Having seen everything there was to see on this small island, I took my bike back to the ferry wharf to wait for the next boat back to Weihai. An older Chinese man sitting opposite me was eyeing my bike with interest and gave me the thumbs up. He told me he was an engineer and looked over my e-bike with a professional eye, asking some technical questions about its function and performance. When he learned that I was from the UK, he asked me if I had visited the museum about the Sino-Japanese War.
“That was when China was weak, but not any more,” he said. “Now we have a strong navy. We need one to resist America.”
He gestured out over the bay: “America is surrounding China. They have bases just over there in Korea, and (pointing further south) in Japan and in the Philippines, and they are still in Taiwan … America is trying to contain China from all directions,” he said.
I grew wary of which direction this conversation might be going, though the man wasn’t hostile, just giving me a little lecture.
“China is a peaceful country and always welcomes foreign guests with good intentions,” he went on. “A lot of Koreans come here for the seafood in Weihai. Have you tried it? It is very fresh, the best in China …”.
I was relieved when the ferry docked and I was able to leave, carrying my folded-up bike on board the boat to head back across the water.

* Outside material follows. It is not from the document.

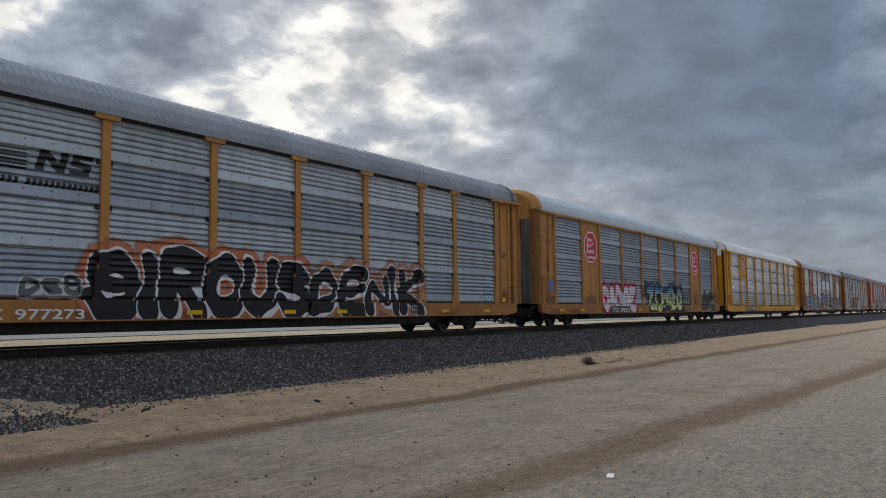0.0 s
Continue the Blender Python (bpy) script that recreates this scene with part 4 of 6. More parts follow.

There wasn’t much else to see in Weihai of what had once been Port Edward. It was hard to imagine this had once been a British leased territory with its own courts, postage stamps and even a Weihaiwei Regiment of Chinese soldiers serving under the British Crown. As if in rebuke and to assert its Chineseness, the seafront now had an array of statues of Chinese cultural and historical figures, most of whom I had never heard of. I turned my bike around and pedalled back to the youth hostel, to ready myself for the next day’s train trip to the mouth of the Yellow River.